Housetraining done right for your puppy

When you first get your puppy, one of the most pressing things all owners want the puppy to learn is not to toilet in the house. We need to remember that puppies have no concept of inside and outside, and will toilet on a surface that feels the most familiar under their feet. So if you have a small breed puppy, like a Yorkie or a Pomeranian, remember that a lot of these pups are brought up in the room of a house, so they learn to toilet on the carpet, wooden floor or tiles. The same goes for puppies from breeders who have been brought up in a kennel – they are familiar with concrete or paving, and when you bring them home, they look for the same feeling under their feet!

A full-time job

To start off with, it’s a good idea to restrict your puppy to a smaller area of the house if you are not there to supervise. Puppies learn from their mothers not to toilet in their den area, so if you restrict the puppy to a small area with his food, water, bed and toys, then the chances of his toileting there too are quite small. Provided of course you don’t leave him in there for hours – that would not be fair!

If you are looking at crate-training a puppy, you need to be sure that you follow the correct steps, because the crate must be his safe place, his den, and not a place of punishment. If you are not sure how to crate-train a puppy, please ask a reputable trainer or behaviourist for help. A puppy or dog should not be left in a crate for any longer than two hours.

Puppies need to be taken outside to toilet as soon as they wake up, when they have eaten and after they have been playing – so it’s pretty much a full-time job.
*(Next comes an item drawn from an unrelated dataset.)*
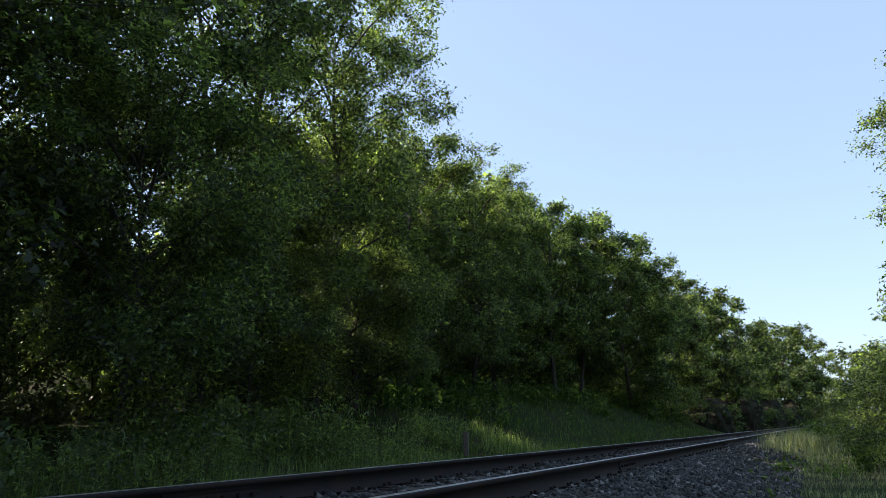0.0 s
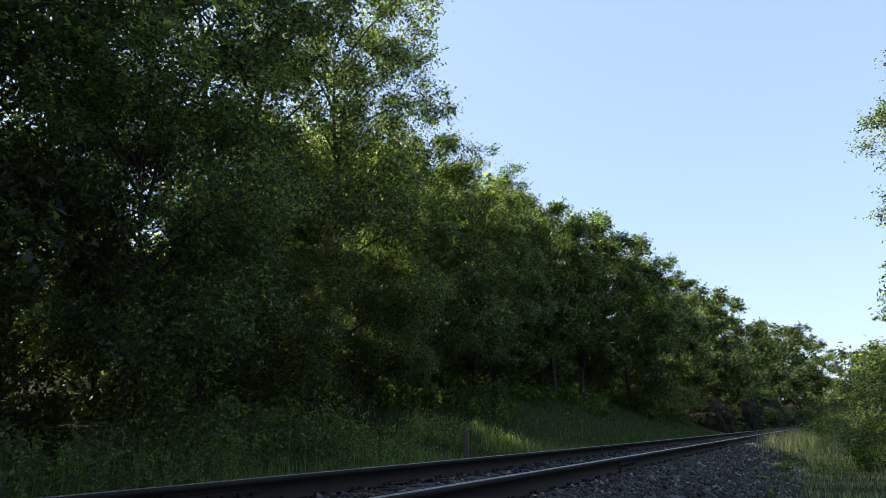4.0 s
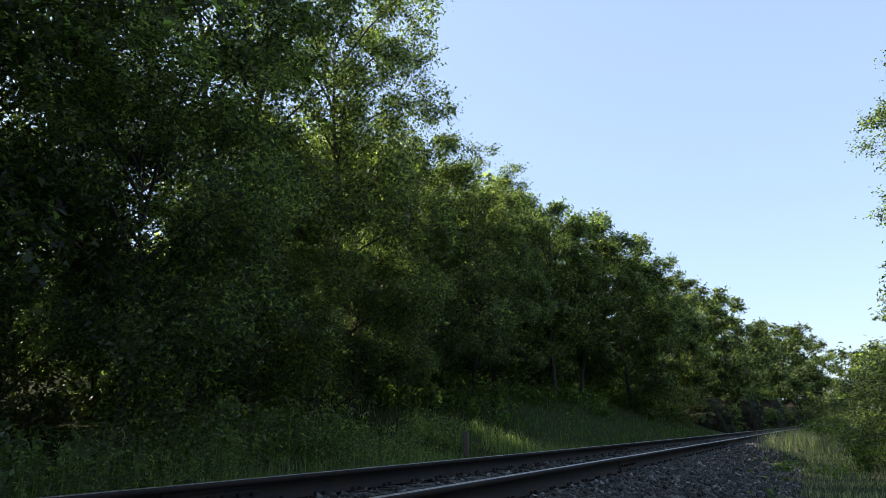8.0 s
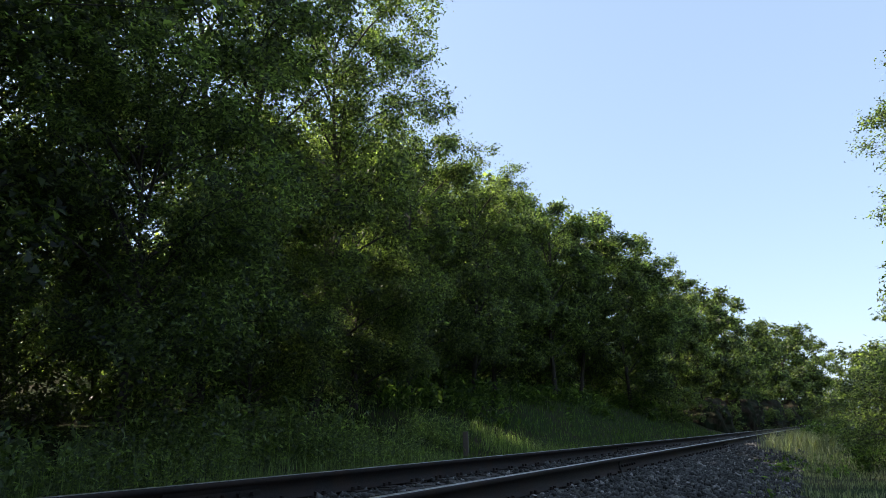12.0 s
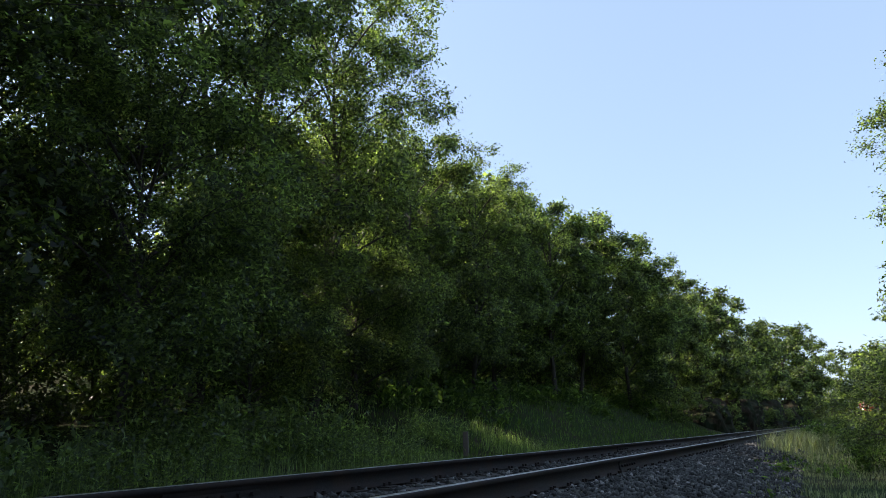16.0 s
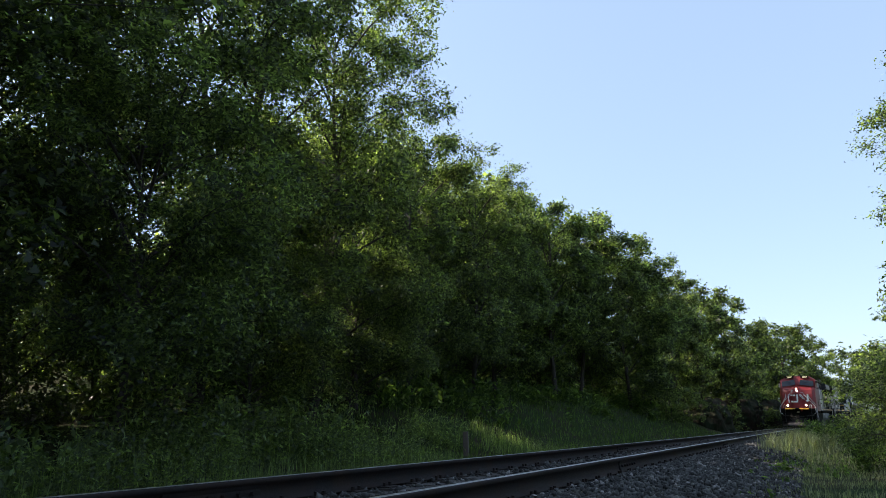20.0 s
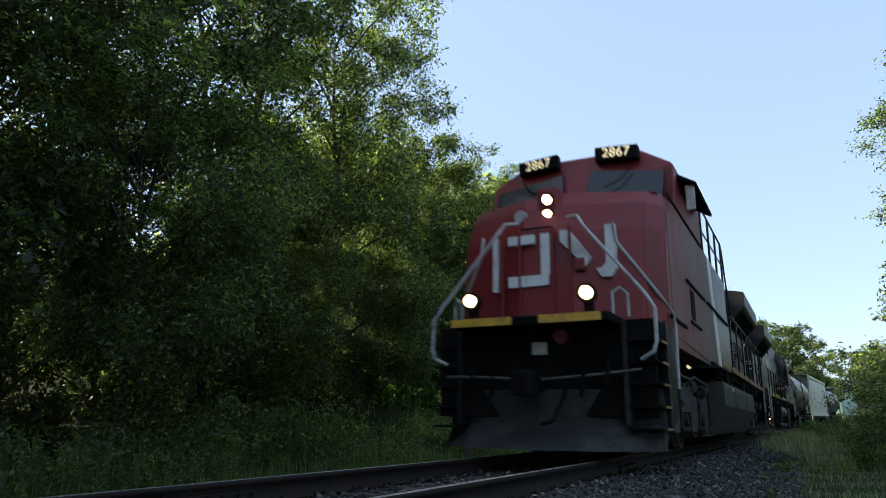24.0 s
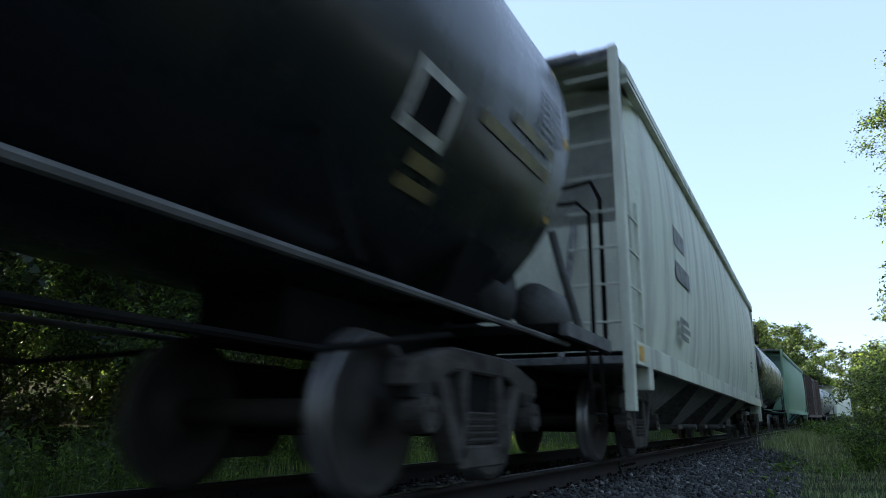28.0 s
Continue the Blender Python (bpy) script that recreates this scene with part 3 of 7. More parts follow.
def blades(x, y, z, r, height, width, bend=0.45):
    """Grass: bent blades of two quads and a tip."""
    n = len(x)
    h = height * r.uniform(0.45, 1.25, n)
    a = r.uniform(0, 6.283, n)
    d = np.stack([np.cos(a), np.sin(a), 0 * a], -1)
    sd = np.stack([-np.sin(a), np.cos(a), 0 * a], -1) * (width * r.uniform(0.6, 1.3, n))[:, None] / 2
    b = (bend * h * r.uniform(0.2, 1.3, n))[:, None]
    p0 = np.stack([x, y, z - 0.02], -1)
    p1 = p0 + d * b * 0.25 + np.array([0, 0, 1]) * (h * 0.55)[:, None]
    p2 = p0 + d * b + np.array([0, 0, 1]) * (h * 0.95)[:, None]
    v = np.stack([p0 - sd, p0 + sd, p1 + sd * 0.8, p1 - sd * 0.8, p2], 1)
    i = np.arange(n)[:, None] * 5
    f = np.concatenate([i + np.array([[0, 1, 2]]), i + np.array([[0, 2, 3]]), i + np.array([[3, 2, 4]])], 0)
    return v.reshape(-1, 3), f


def grass(name, n, s0, s1, l0, l1, seed, height, width, label, cut=-9.0, scale=0.6, bend=0.45, mat=None):
    x, y, z, r = scatter(n, s0, s1, l0, l1, seed)
    k = patch(x, y, seed + 1, scale, cut)
    v, f = blades(x[k], y[k], z[k], r, height, width, bend)
    tagged(new(name, grid_mesh(name, v, f, [mat or M_GRASS])), label, "grass", kind="stuff")


grass("grass", 27000, 2, 26, 2.0, 6.5, 101, 0.15, 0.008, "short grey-green grass beside the track bed", cut=-0.22, scale=1.6)
grass("grass", 14000, 26, 90, 2.3, 9.0, 102, 0.32, 0.02, "uneven green grass beside the track", cut=-0.15, bend=0.8)
grass("tall_grass", 1300, 17, 28, 2.0, 3.8, 103, 0.34, 0.010, "clumps of tall yellow-green grass at the edge of the stones", cut=0.2, scale=1.9, bend=0.5)
grass("tall_grass", 2600, 21, 34, 1.6, 2.9, 111, 0.72, 0.012, "uneven clumps of tall pale green grass beside the rail", cut=0.05, scale=1.6, bend=0.5)
grass("tall_grass", 8000, 28, 70, 1.7, 3.6, 112, 0.66, 0.02, "uneven green grass along the far track edge", cut=-0.05, scale=1.1, bend=0.7)
grass("grass", 17000, -2, 24, -8.0, -3.0, 104, 0.46, 0.010, "tall uneven green grass beyond the rails", cut=0.0, scale=0.7, bend=0.5, mat=M_WEED_LIT)
# The bank takes the darker weed green, so its shade is in the colour.
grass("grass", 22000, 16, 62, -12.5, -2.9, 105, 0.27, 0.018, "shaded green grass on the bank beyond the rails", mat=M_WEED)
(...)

Your puppy will learn so much quicker too if you set your alarm clock for every four hours or so during the night, so you wake up to take him out to toilet.

Be patient with puppy

Choose the area you would prefer him to toilet, and then always take him back to the same place, because the scent will remain in the ground and will remind him of what he is there for. If he does even just two drops, you need to praise him and give him a little food treat to reinforce that he is going in the right place. If you want your puppy to toilet on grass, be sure, especially if he is a small breed, that the grass isn’t too long. Remember, in your pup’s mind, dry grass and wet grass are two very different things. So once he has gotten used to dry grass, then start all over again with wet grass – putting a sprinkler on the lawn before he goes out will do the trick.

If you do find that he has made a mistake, please don’t get angry with him – until he is about six months old, he does not have enough of the hormone vasopressin in his system. This hormone is what gives him the ability to ‘hold it’, so when he is a 12-week-old puppy, he really does need to go right now! If you catch him weeing in the wrong place, you can very gently clap your hands to distract him, take him outside and then give him lots of praise for carrying on in the right place. If he has started to poop, then just wait till he is finished and clean up. Puppies are not able to stop halfway through a poop, so if you pick him up in the middle, you just have a whole lot more cleaning up to do!

Consistency is key

On the subject of cleaning up, there are two things to remember: don’t clean up in front of your puppy, because you with a yellow cloth being moved around on the floor is an invitation for a game, which can actually reinforce him toileting indoors as a way of getting you to play with him! So wait until puppy is nowhere about, then clean up.

Don’t use any cleaner that has an ammonia base, so nothing like bleach or Handy Andy. Ammonia is a component of urine, and the smell will linger even in the tile grouting and attract him back to the same spot. Rather use a bio-enzyme washing powder if he has toileted on a carpet (please test a small area first to make sure the carpet is colour-fast), or else washing-up liquid or Kleen Green and hot water for tiles, paving and concrete.

The real key to housetraining your puppy is being patient and consistent, and not punishing him for accidents. If you punish a puppy for toileting in the house, all he learns is that people become scary when he needs to wee or poop, so he will do it where you can’t see, so you don’t get angry. That is when you find wee and poop behind your chairs, in the second bedroom that no one uses and other quiet places.

When an adult dog forgets his housetraining

If you have an adult do who has been housetrained for years and suddenly starts to toilet in the house again, the first thing you need to do is take him to the vet to make sure there is no underlying medical problem like a bladder infection. Consider if you have changed his food recently and if that coincided with the change in toilet habits – maybe the new food is not so easily digestible? If he is an old dog, make sure that he can get outside easily. When joints get stiff it is a lot more difficult to move quickly if you have to go. If there is no medical problem, then you need to contact a qualified COAPE behaviourist to help you find out what the underlying problem is.